Thanks for the comment!

Math != Arithmetic. Enough said. Well that and bring on the calculators…

I think you’re just trying to get my goat. Alas, I have clearly let everyone know where my goat is tied. *sigh*

I taught Geometry and Algebra II this past year (9th and 10th grade). I had a “no calculator” policy in my class for the first 5 months. After that, I had to relent.

For Geometry, looking up sin/cos/tan values in the tables like I did in high school was just ridiculous, so it seemed appropriate to use. Then, I noticed that the simple math errors I was seeing on students’ work began to fade.

Algebra II was worse. After 4 months of no calculators, I gave in. These were two of my biggest sections (28 & 34), and the range of basic math abilities was pretty big. My high-fliers could do the work without the black brick, but my more math-challenged kids weren’t getting anything from the lessons because they were too bogged down in the basic math calculations. I couldn’t hold the entire class back, so I relented.

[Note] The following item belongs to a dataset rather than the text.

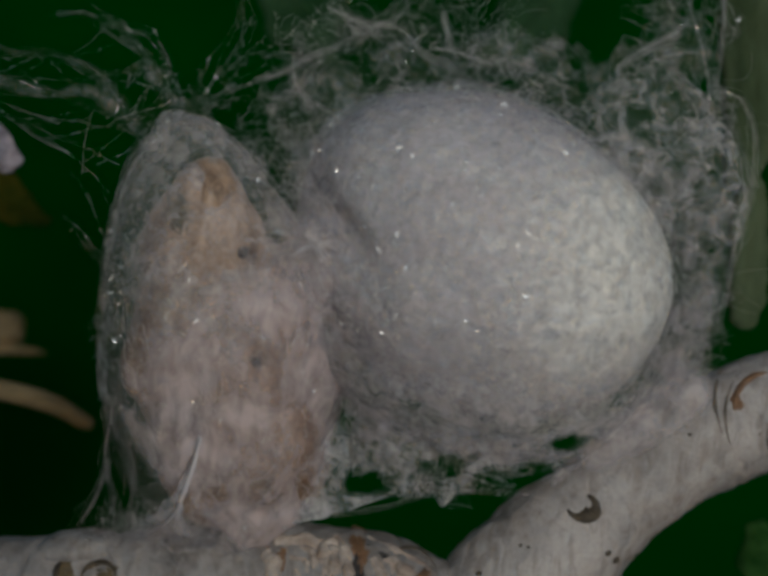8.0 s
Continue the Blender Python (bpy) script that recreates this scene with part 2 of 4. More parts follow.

Same issues. In 6th grade, they are given these big TI-84s, and I’m guessing there were no restrictions because I can’t see that their math skills have improved much.

Bummer.

It’s so sad, Trey. But you did your best.

Ideally we’ll get parents on board when their kids are very young – and we can change things in the long run that way.

Thanks for stopping by to share.

I’m rather stunned at the pro-calculator comments. A calculator is certainly superior than tables for trig functions, logarithms etc. But for lesser computations, if you know your times tables, you can breeze through many algebra and calculus problems much faster. Also knowing your times tables you more quickly recognize factors that allow you to reduce fractions. The biggest problem in my view is that when students use calculators for simply things, then they forget how to do basic operations like long division. Yet if you understand long division, it’ll be easier to understand polynomial division.

I also just get annoyed at people who think that learning a skill is all about learning that skill. It goes far beyond that. People say that music provides mental benefits far beyond playing music. Likewise exercising your brain with math builds and strengthens brain synapses and buttresses our thinking power.

And because I’m exercising my brain more deeply by not using calculators, you’ll probably get dementia before I do.